_Dataset excerpt_
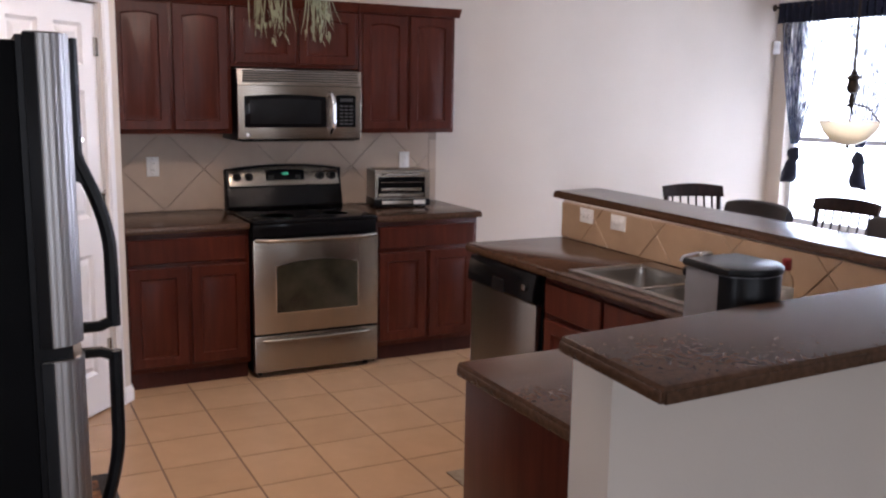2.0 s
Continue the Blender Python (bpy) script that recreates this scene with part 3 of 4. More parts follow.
def kitchen_range():
    g = thing("range", "stainless electric range with black ceramic cooktop", "range", pose(0.012, 0.0, 0, 0, 0, WEST))
    part("body", block((0.004, -0.62, 0.025), (0.756, -0.01, 0.90), 0.003), BLACKTEX, g)
    part("cooktop", block((0.0, -0.655, 0.898), (0.76, -0.07, 0.922), 0.008, 3), BLACKGLASS, g, "black glass ceramic cooktop")
    part("front_lip", block((0.003, -0.650, 0.822), (0.757, -0.615, 0.90), 0.008, 3), BLACKGLASS, g)
    def back(bm):
        """Leans the upper part of the backguard away from the cook, above a tall plain base."""
        for v in bm.verts:
            v.co.z += 0.045 if v.co.z > 0.97 else 0.0
            v.co.y += 0.42 * max(0.0, v.co.z - 1.0) if v.co.y < -0.05 else 0.0
        return bm

    guard = part("backguard", back(prism(arched(0.0, 0.76, 0.921, 1.115, 0.028), -0.085, -0.008, "y", 0.014)), BLACK, g, "black arched backguard")
    part("control_panel", back(prism(arched(0.022, 0.738, 1.012, 1.104, 0.026), -0.096, -0.084, "y", 0.006)), STEEL, guard, "arched stainless control panel")
    disp = part("display", back(prism([(0.255, 1.045), (0.505, 1.045), (0.505, 1.108), (0.38, 1.112), (0.255, 1.108)], -0.101, -0.095, "y", 0.003)), BLACKGLASS, guard, "dark oven clock display")
    for k, (x, w) in enumerate(((0.362, 0.003), (0.372, 0.010), (0.388, 0.010))):
        part("digit", back(block((x, -0.1025, 1.078), (x + w, -0.1012, 1.094))), LED, disp, "green clock digit", smooth=False)
    for k in range(4):
        for q in range(2):
            x = 0.272 + 0.02 * k + (0.135 if k > 1 else 0.0)
            part("button", back(block((x, -0.1025, 1.054 + 0.014 * q), (x + 0.012, -0.1012, 1.060 + 0.014 * q))), KEYPRINT, disp, smooth=False)
    for x in (0.072, 0.148, 0.612, 0.690):
        knob = part("knob", lathe([(0, 0), (0.026, 0), (0.027, 0.004), (0.021, 0.006), (0.019, 0.024), (0.016, 0.027), (0, 0.027)], 20), BLACK, guard, "black round control knob")
        knob.matrix_basis = pose(x, -0.096 + 0.42 * 0.113, 1.113, 67)
        part("pointer", block((-0.003, -0.017, 0.024), (0.003, 0.017, 0.032), 0.001), BLACK, knob)
    part("badge", lathe([(0, 0), (0.007, 0), (0.006, 0.002), (0, 0.002)], 14), SATIN, guard).matrix_basis = pose(0.38, -0.097 + 0.42 * 0.075, 1.075, 67)
    door = part("oven_door", prism([(0.0, 0.262), (0.76, 0.262), (0.76, 0.812), (0.0, 0.812)], -0.668, -0.622, "y", 0.008), STEEL, g, "stainless oven door")
    part("window_frame", prism(arched(0.125, 0.635, 0.378, 0.660, 0.034), -0.6705, -0.667, "y", 0.0015), SATIN, door)
    part("oven_window", prism(arched(0.131, 0.629, 0.384, 0.655, 0.033), -0.673, -0.670, "y", 0.002), OVENGLASS, door, "dark arched oven window")
    part("door_handle", bar_handle(0.018, 0.742, -0.664, 0.812, 0.042, 0.017), STEEL, door, "curved stainless handle")
    drawer = part("drawer", prism([(0.0, 0.035), (0.76, 0.035), (0.76, 0.252), (0.0, 0.252)], -0.664, -0.622, "y", 0.008), STEEL, g, "stainless storage drawer")
    part("drawer_grip", bar_handle(0.055, 0.705, -0.658, 0.222, 0.020, 0.014, 0.9), STEEL, drawer)
    for x, y in ((0.05, -0.58), (0.71, -0.58), (0.05, -0.08), (0.71, -0.08)):
        part("foot", lathe([(0, 0), (0.016, 0), (0.016, 0.028), (0, 0.028)], 10, (x, y, 0)), BLACK, g)
    for x, y, r in ((0.20, -0.20, 0.08), (0.56, -0.20, 0.10), (0.20, -0.47, 0.10), (0.56, -0.47, 0.08)):
        part("burner_ring", lathe([(r - 0.003, 0.0), (r - 0.003, 0.0006), (r, 0.0006), (r, 0.0), (r - 0.003, 0.0)], 32, (x, y, 0.922)), KEYPRINT, g, "printed burner ring")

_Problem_
Copy the data exactly. Any picture it contains is to be omitted.

_Answer for the task_
2.0 s
Continue the Blender Python (bpy) script that recreates this scene with part 3 of 4. More parts follow.
def kitchen_range():
    g = thing("range", "stainless electric range with black ceramic cooktop", "range", pose(0.012, 0.0, 0, 0, 0, WEST))
    part("body", block((0.004, -0.62, 0.025), (0.756, -0.01, 0.90), 0.003), BLACKTEX, g)
    part("cooktop", block((0.0, -0.655, 0.898), (0.76, -0.07, 0.922), 0.008, 3), BLACKGLASS, g, "black glass ceramic cooktop")
    part("front_lip", block((0.003, -0.650, 0.822), (0.757, -0.615, 0.90), 0.008, 3), BLACKGLASS, g)
    def back(bm):
        """Leans the upper part of the backguard away from the cook, above a tall plain base."""
        for v in bm.verts:
            v.co.z += 0.045 if v.co.z > 0.97 else 0.0
            v.co.y += 0.42 * max(0.0, v.co.z - 1.0) if v.co.y < -0.05 else 0.0
        return bm

    guard = part("backguard", back(prism(arched(0.0, 0.76, 0.921, 1.115, 0.028), -0.085, -0.008, "y", 0.014)), BLACK, g, "black arched backguard")
    part("control_panel", back(prism(arched(0.022, 0.738, 1.012, 1.104, 0.026), -0.096, -0.084, "y", 0.006)), STEEL, guard, "arched stainless control panel")
    disp = part("display", back(prism([(0.255, 1.045), (0.505, 1.045), (0.505, 1.108), (0.38, 1.112), (0.255, 1.108)], -0.101, -0.095, "y", 0.003)), BLACKGLASS, guard, "dark oven clock display")
    for k, (x, w) in enumerate(((0.362, 0.003), (0.372, 0.010), (0.388, 0.010))):
        part("digit", back(block((x, -0.1025, 1.078), (x + w, -0.1012, 1.094))), LED, disp, "green clock digit", smooth=False)
    for k in range(4):
        for q in range(2):
            x = 0.272 + 0.02 * k + (0.135 if k > 1 else 0.0)
            part("button", back(block((x, -0.1025, 1.054 + 0.014 * q), (x + 0.012, -0.1012, 1.060 + 0.014 * q))), KEYPRINT, disp, smooth=False)
    for x in (0.072, 0.148, 0.612, 0.690):
        knob = part("knob", lathe([(0, 0), (0.026, 0), (0.027, 0.004), (0.021, 0.006), (0.019, 0.024), (0.016, 0.027), (0, 0.027)], 20), BLACK, guard, "black round control knob")
        knob.matrix_basis = pose(x, -0.096 + 0.42 * 0.113, 1.113, 67)
        part("pointer", block((-0.003, -0.017, 0.024), (0.003, 0.017, 0.032), 0.001), BLACK, knob)
    part("badge", lathe([(0, 0), (0.007, 0), (0.006, 0.002), (0, 0.002)], 14), SATIN, guard).matrix_basis = pose(0.38, -0.097 + 0.42 * 0.075, 1.075, 67)
    door = part("oven_door", prism([(0.0, 0.262), (0.76, 0.262), (0.76, 0.812), (0.0, 0.812)], -0.668, -0.622, "y", 0.008), STEEL, g, "stainless oven door")
    part("window_frame", prism(arched(0.125, 0.635, 0.378, 0.660, 0.034), -0.6705, -0.667, "y", 0.0015), SATIN, door)
    part("oven_window", prism(arched(0.131, 0.629, 0.384, 0.655, 0.033), -0.673, -0.670, "y", 0.002), OVENGLASS, door, "dark arched oven window")
    part("door_handle", bar_handle(0.018, 0.742, -0.664, 0.812, 0.042, 0.017), STEEL, door, "curved stainless handle")
    drawer = part("drawer", prism([(0.0, 0.035), (0.76, 0.035), (0.76, 0.252), (0.0, 0.252)], -0.664, -0.622, "y", 0.008), STEEL, g, "stainless storage drawer")
    part("drawer_grip", bar_handle(0.055, 0.705, -0.658, 0.222, 0.020, 0.014, 0.9), STEEL, drawer)
    for x, y in ((0.05, -0.58), (0.71, -0.58), (0.05, -0.08), (0.71, -0.08)):
        part("foot", lathe([(0, 0), (0.016, 0), (0.016, 0.028), (0, 0.028)], 10, (x, y, 0)), BLACK, g)
    for x, y, r in ((0.20, -0.20, 0.08), (0.56, -0.20, 0.10), (0.20, -0.47, 0.10), (0.56, -0.47, 0.08)):
        part("burner_ring", lathe([(r - 0.003, 0.0), (r - 0.003, 0.0006), (r, 0.0006), (r, 0.0), (r - 0.003, 0.0)], 32, (x, y, 0.922)), KEYPRINT, g, "printed burner ring")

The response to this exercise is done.